A basic question for society is, "How does it balance the interests, needs, wants, and rights of the individual member with those of the group, or society? 

Further, "How does the society transfer its knowledge and solutions from generation to generation?"

 For thousands of years, humanity has evolved solutions to these questions. Each have been specific to the time and circumstance and have proven to be successfully passed on generation to generation. In the process, there have emerged thousands upon thousands of individual and distinct societies with their own distinct culture. And in each of these, the same questions are asked and answered. "How does the individual relate to the group, and how does the group relate to the individual? From a broad perspective, it has been through addressing the basic question of individual fairness versus the collective benefit or interests that we recognize the role Law plays in the evolution of culture.

What is a "fair share" and "how do we determine it?"

As anthropologists, we have found that there are a number of recurring solutions to the human questions of fairness. These solutions exhibit a similarity over time and space. In addition, they also reveal an underlying pattern of growth and focus. By growth, I am referring to the inclusion of situations that show a particular bias that favors the individual or the group. By focus, I am referring to the process of resolution -- fairness or law. The goal of any society is to create a method that the group, as a whole, will ues to create a sense of "fairness" among its members.

 Fairness comes in two forms -- situational and cultural.

 Situational fairness is the "deal" where two parties negotiate the costs and benefits of resolving certain points of conflict that prevent them from mutually benefiting from the situation. Each openly lays out its list of costs and benefits as its sees the situation. Then they begin a process of weighing their individual cost or benefit to accepting or rejecting the other's claims. Through this process, the parties arrive at a conclusion. That conclusion maybe either a deal, that each agrees satisfies their individual need, or no deal that may result in a simple agreement to disagree, or elevating the conflict into a violent confrontation using force to achieve "personal" objectives despite the objections of the other party.

 It is the latter outcome, passed on from situation to situation, from generation to generation, that leads from an individual to collective feeling of fairness and unfairness. Fair deals become routine. The beheavors become almost ritualistic. Like the Kula ring described by Malinowski, the Potlatch described by , or the Church offering described by , these acts are based on a culturally defined TRUST between the parties.

 Unfair deals are seen as threats or rights, Threats or rights depend on what outcome one might expect if the deal is not made. A threat is a potential loss of the status quo, property, identity or life. In modern society, the lose in a game may be seen by the parties to the game as a threat to status. The purchase of a house may be seen as a threat to the buyer and seller unless guaranteed by the bank writing the mortgage. The loss of a driver's license can be a threat to one's identity where such a license from the state is used to guarantee one's identity. And, the warning label on the dangers of a given product tells of the threat of misuse of the product can lead to death.

 A right, on the other hand, is the anticipated privilege or standing that one finds in the situation.
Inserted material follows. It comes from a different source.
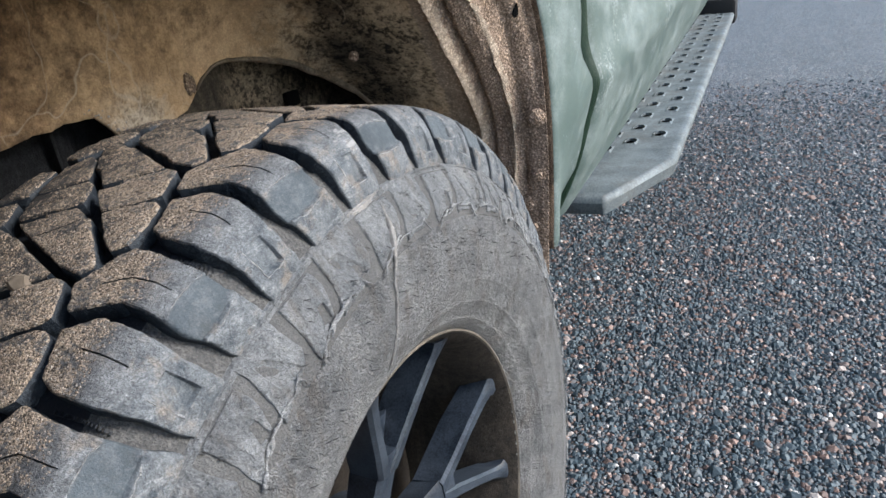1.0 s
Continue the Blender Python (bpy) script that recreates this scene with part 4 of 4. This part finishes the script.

When these expectations are passed on, generation to generation, they become normative expectations or cultural rules of fairness and unfairness. The right to own a house is guaranteed by the ability to get a mortgage, to buy liquor or board a plane is guaranteed by a driver's license, And the manufacturer's warranty or seal of approval is a guarantee of the safety of the product.
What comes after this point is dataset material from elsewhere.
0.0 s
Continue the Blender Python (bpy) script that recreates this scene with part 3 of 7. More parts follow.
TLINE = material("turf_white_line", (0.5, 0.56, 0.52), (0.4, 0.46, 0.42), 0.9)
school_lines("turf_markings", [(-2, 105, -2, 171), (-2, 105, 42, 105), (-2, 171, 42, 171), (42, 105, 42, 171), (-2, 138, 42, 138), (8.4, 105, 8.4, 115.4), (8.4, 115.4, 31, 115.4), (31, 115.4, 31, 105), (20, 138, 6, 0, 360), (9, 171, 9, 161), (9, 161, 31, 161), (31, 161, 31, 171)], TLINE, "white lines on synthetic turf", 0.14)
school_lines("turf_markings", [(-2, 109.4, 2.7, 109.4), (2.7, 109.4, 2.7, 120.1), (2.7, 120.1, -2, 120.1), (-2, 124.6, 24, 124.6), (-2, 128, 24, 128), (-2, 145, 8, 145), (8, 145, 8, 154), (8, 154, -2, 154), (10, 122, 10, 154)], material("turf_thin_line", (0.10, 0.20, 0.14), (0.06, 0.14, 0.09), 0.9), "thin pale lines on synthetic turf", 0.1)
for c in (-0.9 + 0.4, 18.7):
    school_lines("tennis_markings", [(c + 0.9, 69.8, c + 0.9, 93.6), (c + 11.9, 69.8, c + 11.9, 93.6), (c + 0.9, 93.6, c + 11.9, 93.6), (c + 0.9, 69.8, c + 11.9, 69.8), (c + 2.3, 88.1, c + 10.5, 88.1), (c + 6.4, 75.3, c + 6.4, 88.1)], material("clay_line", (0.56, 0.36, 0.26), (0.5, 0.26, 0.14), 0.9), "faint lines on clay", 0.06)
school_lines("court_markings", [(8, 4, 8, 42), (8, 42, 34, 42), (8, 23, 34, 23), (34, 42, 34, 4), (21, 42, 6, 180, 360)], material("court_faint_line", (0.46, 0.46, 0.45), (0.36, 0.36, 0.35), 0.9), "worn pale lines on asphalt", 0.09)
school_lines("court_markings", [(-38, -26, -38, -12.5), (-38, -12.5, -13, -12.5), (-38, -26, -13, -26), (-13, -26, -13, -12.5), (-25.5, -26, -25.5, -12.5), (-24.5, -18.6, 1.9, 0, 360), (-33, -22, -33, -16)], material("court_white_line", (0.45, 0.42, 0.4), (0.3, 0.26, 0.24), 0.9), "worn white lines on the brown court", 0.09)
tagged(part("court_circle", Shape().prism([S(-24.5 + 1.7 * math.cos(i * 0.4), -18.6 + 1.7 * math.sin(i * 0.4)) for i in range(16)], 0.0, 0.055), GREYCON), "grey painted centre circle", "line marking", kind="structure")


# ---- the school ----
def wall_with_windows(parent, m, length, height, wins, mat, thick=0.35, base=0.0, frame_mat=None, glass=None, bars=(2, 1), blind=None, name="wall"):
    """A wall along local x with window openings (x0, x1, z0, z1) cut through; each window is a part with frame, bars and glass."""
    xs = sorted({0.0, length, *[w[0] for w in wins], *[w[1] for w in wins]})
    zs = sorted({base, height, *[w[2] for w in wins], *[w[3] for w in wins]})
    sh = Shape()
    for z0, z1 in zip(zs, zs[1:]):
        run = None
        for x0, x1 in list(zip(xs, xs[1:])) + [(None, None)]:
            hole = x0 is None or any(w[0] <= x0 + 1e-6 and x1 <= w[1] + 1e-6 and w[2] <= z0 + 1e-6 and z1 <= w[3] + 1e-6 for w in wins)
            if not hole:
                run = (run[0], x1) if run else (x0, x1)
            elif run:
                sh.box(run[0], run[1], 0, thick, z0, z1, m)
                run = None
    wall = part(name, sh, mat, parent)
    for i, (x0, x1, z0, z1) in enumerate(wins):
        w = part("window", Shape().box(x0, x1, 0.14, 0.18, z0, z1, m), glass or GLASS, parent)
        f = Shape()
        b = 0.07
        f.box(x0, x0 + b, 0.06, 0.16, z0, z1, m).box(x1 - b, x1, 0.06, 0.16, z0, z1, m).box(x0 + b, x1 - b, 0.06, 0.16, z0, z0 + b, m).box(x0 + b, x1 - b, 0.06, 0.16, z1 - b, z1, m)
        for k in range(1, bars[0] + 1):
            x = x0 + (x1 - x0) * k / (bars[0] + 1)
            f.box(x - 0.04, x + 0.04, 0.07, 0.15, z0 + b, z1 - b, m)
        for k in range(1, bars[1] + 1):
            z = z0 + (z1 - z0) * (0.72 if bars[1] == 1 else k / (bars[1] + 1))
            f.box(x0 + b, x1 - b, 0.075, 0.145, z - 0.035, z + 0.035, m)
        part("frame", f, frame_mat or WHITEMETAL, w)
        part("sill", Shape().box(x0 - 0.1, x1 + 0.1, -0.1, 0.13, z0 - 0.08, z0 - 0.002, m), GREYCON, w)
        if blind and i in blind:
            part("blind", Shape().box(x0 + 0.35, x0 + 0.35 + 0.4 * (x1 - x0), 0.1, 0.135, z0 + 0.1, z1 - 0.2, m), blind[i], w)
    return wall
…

 Laws are the social and cultural counterparts to fairness. These are the elements of a deal that have been reached and accepted by the parties involved, who find themselves in a similar situation time after time. They are the solutions to situations that group members have resolved in the past. The most significant feature of the Law is how group authority is acquired and the degree to which it is legitimized. It is the individual granting authority to precedent. It is permission by the parties to a deal to accept past decisions as the solution to similar future problems or situations.
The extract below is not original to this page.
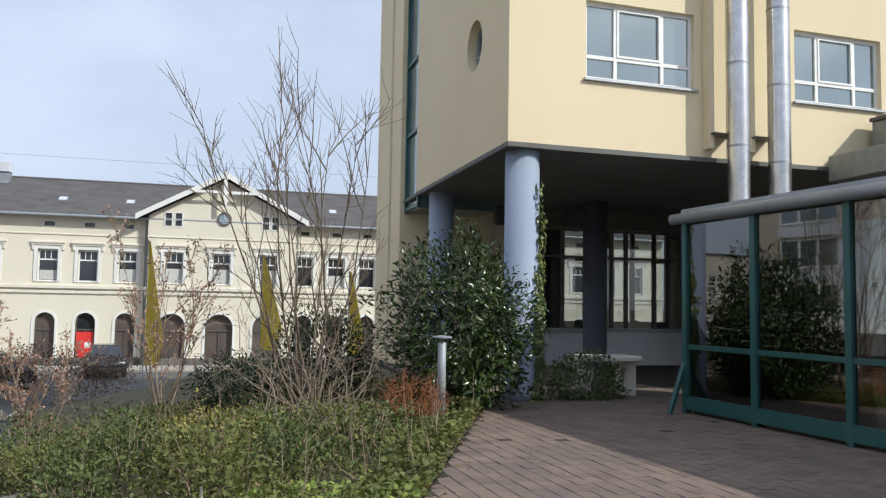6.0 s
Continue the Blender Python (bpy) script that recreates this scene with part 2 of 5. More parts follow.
def wall_with_holes(length, height, thick, holes, top=None):
    """A wall in the x-z plane from the origin, its face at y = 0 and its back at y = thick. holes: closed outlines of x, z.
    The outline may be given as top, a list of x, z."""
    outline = top or [(0, 0), (length, 0), (length, height), (0, height)]
    bm = bmesh.new()
    edges, loops = [], []
    for loop in [outline] + holes:
        vs = [bm.verts.new((x, 0, z)) for x, z in loop]
        loops.append(vs)
        edges += [bm.edges.new((vs[i], vs[(i + 1) % len(vs)])) for i in range(len(vs))]
    bmesh.ops.triangle_fill(bm, use_beauty=True, use_dissolve=False, edges=edges)
    front = bm.faces[:]
    for fc in front:
        if fc.normal.y > 0:
            fc.normal_flip()
    back = {}
    for loop in loops:
        for v in loop:
            back[v] = bm.verts.new((v.co.x, thick, v.co.z))
    for fc in front:
        bm.faces.new([back[v] for v in fc.verts][::-1])
    for loop in loops:
        for i in range(len(loop)):
            a, b = loop[i], loop[(i + 1) % len(loop)]
            bm.faces.new((a, b, back[b], back[a]))
    bmesh.ops.recalc_face_normals(bm, faces=bm.faces[:])
    return bm


def rect(x0, z0, x1, z1):
    return [(x0, z0), (x1, z0), (x1, z1), (x0, z1)]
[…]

 Laws, if democratically debated and approved, is the compromise of a civil society. It is a compromise over a complex set of issues that otherwise could or would divide the public. It is the Art of the Deal that leads to shared actions and collective order. It is not the BIG LIE that "personal fairness" sometimes pretends to be.

 That is the point. Fairness is an individual and small group value and relates to a more personal interaction such as "a fair price" or "fair exchange". Lawful is a political term referring to a formal agreement that socially and culturally defines the Context and circumstances in which it is "FAIR" to do and act in a communal way. Fairness is more emotional, more personal, more immediate, and more idiosyncratic than the LAW. Fairness rest upon TRUST based on personal or family experience.

 The LAW is more abstract, more cultural, more dependent on literacy and most of all, on authority. It is abstract in the sense that it requires an analysis of the facts measured against some principle of fairness, shared or in conflict. It is cultural in the sense that it is historical built on group experience. It requires literacy since it is based on written rules of evidence and histories. And most of all, has the authority of the social order to determine priority the relative rights of the parties involved.

 On a personal level, fairness and lawful are the same. But on the social level there can be a wide difference between the two. Lawful justice weighs the claims of "fairness" of both sides in order to render a decision that should "always" be applied to such an issue. It does this to the determine and weigh the facts in the situation, i.e. the evidence. The question that the LAW must answer is, Who or What will administer the process?

 This is the challenge facing the professional applied anthropologist both morally and ethically.

1. Should the anthropologist working on a principle of fairness? And if so, "fair" to whom?

2. Should the anthropologist work as an expert witness, adding clarity to authority of the LAW.

3. Should the anthropologist serve as advocate, and if so for whom or what?

 The anthropologist can never separate his or herself from the fact they are human, cultural beings, and actors in the situations they seek to study. They are in many ways their own subjects.

Like the society that they are a part of, anthropologists find themselves tools of the authority structure they live in as human beings. Among western applied anthropologist, there is a bias toward "fairness" embodied in the idea of "do no harm."

 The conflict between what is "fair" and what is "legal" is the challenge of Democracy. A democracy is "fairness" under law. All other social orders are "law" under what is "fair" to those who are in power and with the power.

 We live in a binary world of reality. What is personal is only half of the equation. What is professional is another part of the equation.